The result is that as local governments use even more severe methods to deal with petitioners, the complaints of petitioners become more extreme, creating a vicious cycle.Because of this, the petitioning system has gone from useless to harmful; from reducing pressure to actively increasing it.

If you want to completely resolve the mess of petitioner-intercepting and break the vicious cycle described above, the short-term solution is to give party and government departments at every level less pressure and to untie the petition system. After that, legal reforms would need to strengthen the emergency powers granted to judicial authorities and use the judicial system to clear up old cases. In the long-term, there will need to be radical political changes that completely reform the petition system.

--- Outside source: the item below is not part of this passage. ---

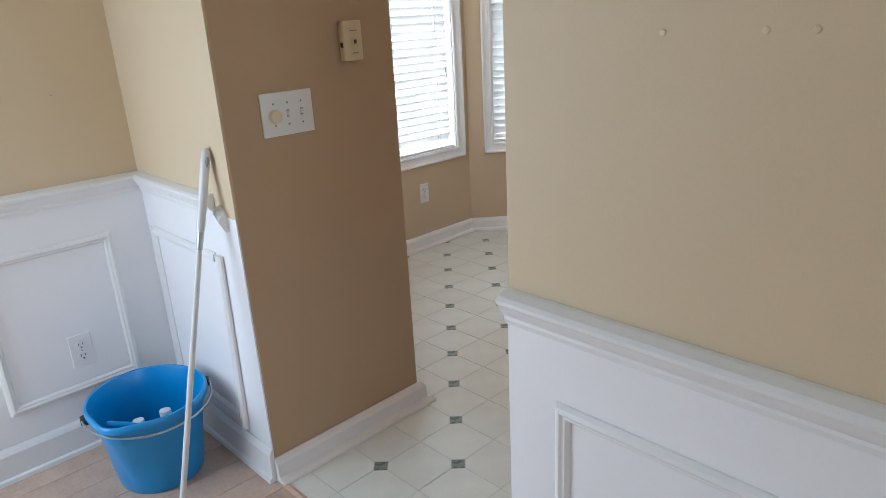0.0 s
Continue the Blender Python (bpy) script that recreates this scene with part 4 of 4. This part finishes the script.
def wrap_text(words, parent, radius, size, z):
    """Lettering laid round a bottle, facing the room."""
    me = text_mesh(words, size)
    for v in me.vertices:
        a = math.pi + v.co.x / radius
        v.co = (radius * math.cos(a), radius * math.sin(a), z + v.co.y)
    me.materials.append(NAVY)
    ob = new("lettering", me)
    ob.parent = parent


water_bottle((4.245, 1.206, CT))


def water_pack():
    p = thing("water_pack", "opened shrink-wrapped pack of spring water with blue and white print", "bottled water", (4.335, 1.385, CT), 0)
    p.matrix_world = pose(4.335, 1.385, CT, 0, 0, 13)
    x0, x1, y0, y1, h = -0.105, 0.130, -0.132, 0.128, 0.178
    g = random.Random(11)

    def shell(grow, zlo, zhi, rumple):
        bm = bmesh.new()
        box(bm, x0 - grow, x1 + grow, y0 - grow, y1 + grow, zlo, zhi, 0.030, 3)
        bmesh.ops.subdivide_edges(bm, edges=bm.edges[:], cuts=3, use_grid_fill=True)
        for v in bm.verts:
            q = noise.noise(v.co * 26) + 0.5 * noise.noise(v.co * 61)
            v.co += v.normal * rumple * q
            v.co.z = max(v.co.z, 0.001)
        return bm

    part("film", shell(0.0, 0.001, h, 0.006), FILM, p, "clear crinkled shrink film", True)

    def patch(name, u0, u1, v0, v1, place, mat, label, rumple=0.004, n=12, cut=None):
        """A printed area of the film, laid 2 mm outside it."""
        bm = bmesh.new()
        grid = {}
        for i in range(n + 1):
            for j in range(n + 1):
                u, v = u0 + (u1 - u0) * i / n, v0 + (v1 - v0) * j / n
                if i in (0, n) or j in (0, n):
                    u += g.uniform(-0.004, 0.004)
                    v += g.uniform(-0.004, 0.004)
                grid[i, j] = bm.verts.new(place(u, v, rumple * (0.5 + noise.noise(Vector((u * 40, v * 40, 3.0))))))
        for i in range(n):
            for j in range(n):
                if cut and cut((u0 + (u1 - u0) * (i + 0.5) / n), (v0 + (v1 - v0) * (j + 0.5) / n)):
                    continue
                bm.faces.new((grid[i, j], grid[i + 1, j], grid[i + 1, j + 1], grid[i, j + 1]))
        bmesh.ops.delete(bm, geom=[v for v in bm.verts if not v.link_faces], context='VERTS')
        bmesh.ops.solidify(bm, geom=bm.faces[:], thickness=0.0006)
        return part(name, bm, mat, p, label, True)

    left = lambda u, v, q: (u, y1 + 0.008 + q, v)
    front_ = lambda u, v, q: (x0 - 0.008 - q, u, v)
    top_ = lambda u, v, q: (u, v, h + 0.006 + q)
    side = patch("side_print", x0 + 0.012, x1 - 0.010, 0.030, 0.118, left, FILM_WHITE, "white printed side of the film")
    patch("side_print", x0 + 0.004, x1 - 0.01, 0.112, 0.168, left, FILM_BLUE, "blue printed upper side of the film", 0.007)
    patch("side_print", x0 + 0.020, x0 + 0.075, 0.008, 0.046, left, FILM_BLUE, "blue printed lower corner of the film")
    patch("side_print", x1 - 0.075, x1 - 0.020, 0.012, 0.050, left, FILM_BLUE, "blue printed lower corner of the film")
    patch("top_print", x0 + 0.010, x1, y0 + 0.010, y1, top_, FILM_WHITE, "white printed top of the film", 0.017, 16)
    patch("top_print", x0 + 0.02, x1 - 0.01, y1 - 0.06, y1 + 0.002, lambda u, v, q: (u, v, h + 0.009 + q), FILM_BLUE, "blue printed top edge", 0.012)
    patch("top_print", x0 + 0.02, x1 - 0.03, y0 - 0.002, y0 + 0.05, lambda u, v, q: (u, v, h + 0.008 + q), FILM_BLUE, "blue printed top edge", 0.010)
    # dark printed ring round the torn opening of the end
    n = 40
    bm = bmesh.new()
    rows = []
    for k in range(n + 1):
        a = math.radians(-78 + 336 * k / n)
        wob = 1 + 0.07 * math.sin(3.1 * a) + 0.05 * math.sin(7.3 * a)
        row = []
        for q in (0.054, 0.066, 0.080, 0.091):
            rr = q * (wob if q < 0.06 else 1 + 0.04 * math.sin(5 * a + 1))
            xx, zz = rr * 1.12 * math.cos(a), rr * 0.86 * math.sin(a)
            m = max(abs(xx) / 0.104, abs(zz) / 0.083)
            if q > 0.06 and m > 0.8:
                xx, zz = xx * 1.05, zz * 1.03
            row.append(bm.verts.new((x0 - 0.009 - 0.004 * noise.noise(Vector((xx * 30, zz * 30, 1))), -xx - 0.012, 0.088 + zz)))
        rows.append(row)
    for a, b in zip(rows, rows[1:]):
        for i in range(3):
            bm.faces.new((a[i], b[i], b[i + 1], a[i + 1]))
    bmesh.ops.solidify(bm, geom=bm.faces[:], thickness=0.0006)
    part("end_print", bm, FILM_DARK, p, "dark printed ring on the end of the film", True)
    bm = lathe([(0.052, 0.0), (0.046, 0.010), (0.030, 0.016), (0.0, 0.018)], 26, axis='x', centre=(x0 - 0.006, -0.012, 0.088))
    for v in bm.verts:
        v.co.x += 0.006 * noise.noise(v.co * 45)
    part("film_window", bm, FILM, p, "clear bulging film in the opening", True)
    # gathered twist of film on top
    pts = [(-0.035, 0.0, h + 0.004), (-0.038, 0.002, h + 0.024), (-0.042, -0.002, h + 0.046), (-0.036, -0.010, h + 0.066), (-0.042, -0.020, h + 0.084), (-0.040, -0.028, h + 0.096)]
    bm = tube(pts, [0.058, 0.031, 0.013, 0.006, 0.009, 0.004], 14)
    for v in bm.verts:
        v.co += Vector((1, 0.6, 0.3)) * 0.010 * noise.noise(v.co * 50)
    part("film_twist", bm, FILM, p, "gathered twist of clear film", True)
    # creases of loose film hanging over the front and the far side
    for k in range(9):
        y = -0.105 + 0.026 * k + g.uniform(-0.006, 0.006)
        lean = g.uniform(-0.02, 0.02)
        pts = [(x0 + 0.03, y * 0.8, h + 0.010), (x0 - 0.008, y, h - 0.006), (x0 - 0.012, y + lean, h - 0.03 - g.uniform(0, 0.02)), (x0 - 0.010, y + 1.6 * lean, h - 0.05 - g.uniform(0, 0.03))]
        part("film_crease", tube(pts, [0.002, 0.0028, 0.002, 0.0007], 6), FILM_WHITE if k == 4 else FILM, p, "", True)
    for k in range(8):
        a = k * 0.8
        r0 = Vector((-0.036, -0.022, h + 0.022))
        e = r0 + Vector((math.cos(a) * g.uniform(0.05, 0.085), math.sin(a) * g.uniform(0.05, 0.085), -0.012))
        part("film_fold", tube([r0, (r0 + e) / 2 + Vector((0, 0, g.uniform(0.004, 0.012))), e], [0.007, 0.009, 0.003], 6), FILM_WHITE if k % 2 else FILM, p, "", True)
    # lettering on the side
    for words, z, size in (("SPRING", 0.088, 0.030), ("WATER", 0.058, 0.030)):
        me = text_mesh(words, size)
        for v in me.vertices:
            v.co = (0.005 - v.co.x, y1 + 0.0145, z + v.co.y)
        me.materials.append(NAVY)
        ob = new("lettering", me)
        ob.parent = side
    part("round_mark", lathe([(0.011, 0.0), (0.011, 0.001), (0.0, 0.0012)], 20, axis='y', centre=(x0 + 0.03, y1 + 0.019, 0.128)), NAVY, side, "navy round mark")
    for k in range(5):
        bm = lathe([(0.0, 0.0), (0.008, 0.0), (0.008, 0.001), (0.0, 0.0012)], 12, axis='y', centre=(0, 0, 0))
        bm.transform(Matrix.Translation((g.uniform(x0 + 0.03, x1 - 0.03), y1 + 0.0135, g.uniform(0.03, 0.055))) @ Matrix.Rotation(g.uniform(0, 3), 4, 'Y') @ Matrix.Diagonal((0.7, 1, 1.6, 1)))
        part("drop_print", bm, FILM_BLUE, side, "blue drop print")
    # bottles inside the film
    for k, (bx, by) in enumerate(((0.060, 0.070), (0.060, -0.005), (0.060, -0.080), (-0.015, 0.070))):
        part("pack_bottle", lathe([(0.0, 0.003), (0.029, 0.003), (0.031, 0.012), (0.031, 0.11), (0.024, 0.135), (0.013, 0.155), (0.013, 0.168), (0.0, 0.168)], 18, centre=(bx, by, 0)), BOTTLE, p, "", True)
    return p


water_pack()

tray = thing("glass_trivet", "small clear glass trivet with brown edges on the counter", "trivet", (4.462, 0.045, CT), -14)
part("plate", one_box(-0.070, 0.070, -0.125, 0.125, 0.016, 0.022, 0.002), clear("trivet_glass", (0.86, 0.86, 0.82), 0.05, 0.80, (0.4, 0.38, 0.35)), tray)
for x in (-0.064, 0.064):
    part("edge_bar", one_box(x - 0.008, x + 0.008, -0.130, 0.130, 0.004, 0.018, 0.003), material("brown_edge", (0.17, 0.13, 0.09), 0.4), tray, "brown edge bar")
for x, y in ((-0.06, -0.12), (-0.06, 0.12), (0.06, -0.12), (0.06, 0.12)):
    part("foot", lathe([(0.006, 0.0), (0.006, 0.005)], 10, centre=(x, y, 0)), BLACK, tray)

# ---- warm ceiling light added beyond the walk's view to light the cabinets ----
lamp = thing("added_ceiling_light", "round flush ceiling light with a frosted glass dome, added out of view", "ceiling light", (3.25, 1.15, CEIL - 0.001))
part("pan", lathe([(0.17, -0.0), (0.17, -0.02), (0.16, -0.025)], 32), WHITE_TRIM, lamp)
part("dome", lathe([(0.158, -0.024), (0.145, -0.055), (0.10, -0.085), (0.05, -0.098), (0.0, -0.102)], 32), glow("warm_lamp_glass", (1.0, 0.56, 0.25), 15.0), lamp, "glowing frosted dome", True)

# ---- floors ----
VX, VY = 0.1742, 0.1815        # spacing of the joints
GX, GY = 1.9245, 1.9115        # one green inset
vinyl = structure("floor", one_box(1.142, EAST, -2.2, 3.222, -0.05, -0.0015), JOINT, "cream sheet vinyl floor printed as tiles with small green insets", "floor")
dining_floor = structure("floor_dining", one_box(-2.60, 1.141, -2.3, DIN_N, -0.05, -0.012), material("dark_plank_gap", (0.16, 0.10, 0.07), 0.7), "reddish wood plank floor in the dining room", "floor")
tagged(part("threshold_strip", profile_bar([(0, -0.01), (0.03, -0.01), (0.026, 0.002), (0.015, 0.005), (0.004, 0.002)], (1.125, 0.95, 0), (1.125, PILLAR_Y - 0.03, 0), (1, 0, 0)), PLANK),
       "reddish wood threshold strip between the two floors", "threshold", kind="structure")


def tile_outline(flip):
    """A tile with two opposite corners cut off for the insets."""
    j, c = 0.0009, 0.031
    w, h = VX - j, VY - j
    p = [(j, j + c), (j + c, j), (w, j), (w, h - c), (w - c, h), (j, h)]
    return [(VX - x, y) for x, y in reversed(p)] if flip else p


def slab_mesh(name, outline, depth, mat):
    bm = bmesh.new()
    n = len(outline)
    c = Vector((sum(x for x, y in outline) / n, sum(y for x, y in outline) / n, 0))
    low = [bm.verts.new((x, y, -depth)) for x, y in outline]
    top = [bm.verts.new((x + (c.x - x) * 0.004, y + (c.y - y) * 0.004, 0)) for x, y in outline]
    bm.faces.new(top)
    for i in range(n):
        bm.faces.new((low[i], low[(i + 1) % n], top[(i + 1) % n], top[i]))
    bmesh.ops.recalc_face_normals(bm, faces=bm.faces)
    return mesh_of(name, bm, mat)


tile_a, tile_b = slab_mesh("tile", tile_outline(False), 0.0014, VINYL), slab_mesh("tile", tile_outline(True), 0.0014, VINYL)
inset_me = slab_mesh("inset", [(-0.0295, 0), (0, -0.0295), (0.0295, 0), (0, 0.0295)], 0.0014, VINYL_GREEN)
i0, i1 = math.ceil((1.145 - GX) / VX), math.floor((EAST - GX) / VX)
j0, j1 = math.ceil((-2.2 - GY) / VY), math.floor((3.2 - GY) / VY)
rest, rest_green = bmesh.new(), bmesh.new()


def add_outline(bm, outline, x, y, edge=1.144):
    """Adds a flat piece, cut off at the threshold."""
    pts = [(x + a, y + b) for a, b in outline]
    kept = []
    for p, q in zip(pts, pts[1:] + pts[:1]):
        if p[0] >= edge:
            kept.append(p)
        if (p[0] - edge) * (q[0] - edge) < 0:
            k = (edge - p[0]) / (q[0] - p[0])
            kept.append((edge, p[1] + k * (q[1] - p[1])))
    if len(kept) > 2:
        bm.faces.new([bm.verts.new((a, b, 0)) for a, b in kept])


for i in range(i0 - 1, i1):
    for j in range(j0, j1 + 1):
        x, y = GX + i * VX, GY + j * VY
        even = (i + j) % 2 == 0
        near = 1.15 < x < 3.9 and 1.30 < y < 3.15
        if x < 1.0 or (y > BAY_B.y - 0.05 and (x - BAY_A.x) * 0.685 + (y + VY - BAY_A.y) * 0.728 > 0.08):
            continue
        if near:
            ob = new("tile", tile_a if even else tile_b)
            ob.parent = vinyl
            ob.location = (x, y, 0)
            if even:
                ob = new("inset", inset_me)
                ob.parent = vinyl
                ob.location = (x, y, 0)
        else:
            add_outline(rest, tile_outline(not even), x, y)
            if even and x > 1.16:
                add_outline(rest_green, [(-0.0295, 0), (0, -0.0295), (0.0295, 0), (0, 0.0295)], x, y)
ob = part("far_tile", rest, VINYL, vinyl)
tagged(ob, kind="stuff")
ob = part("far_inset", rest_green, VINYL_GREEN, vinyl)
tagged(ob, kind="stuff")

plank_me = mesh_of("plank", one_box(0, 1.196, 0, 0.1185, -0.012, 0, 0.0012, segments=1), PLANK)
rnd = random.Random(5)
for r in range(40):
    y = DIN_N - 0.12 - r * 0.12
    x = -2.6 - rnd.uniform(0, 0.9)
    while x < 1.141:
        a, b = max(x, -2.6), min(x + 1.2, 1.141)
        if b - a > 0.03:
            ob = new("plank", plank_me)
            ob.parent = dining_floor
            ob.location = (a, y, 0)
            ob.scale = ((b - a - 0.002) / 1.196, 1, 1)
        x += 1.2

Specifically, it would be possible to collect the currently scattered resources of the petition system under the auspices of all levels of the People’s Congress and use that to oversee things. This would not only give the petition office a new body of authority, it would also give it the necessary accountability, and at the same time help move People’s Congress delegates towards full-time duties and create a new substantial condition [for being an NPC delegate].

Fundamentally, only with political reform and establishing a government with powers that are weighed and controlled, with an independent and fair judiciary, with mechanisms for the democratic election of representatives, and with organizations and channels for all levels of society to voice their interests can there arise an equal and harmonious modern society.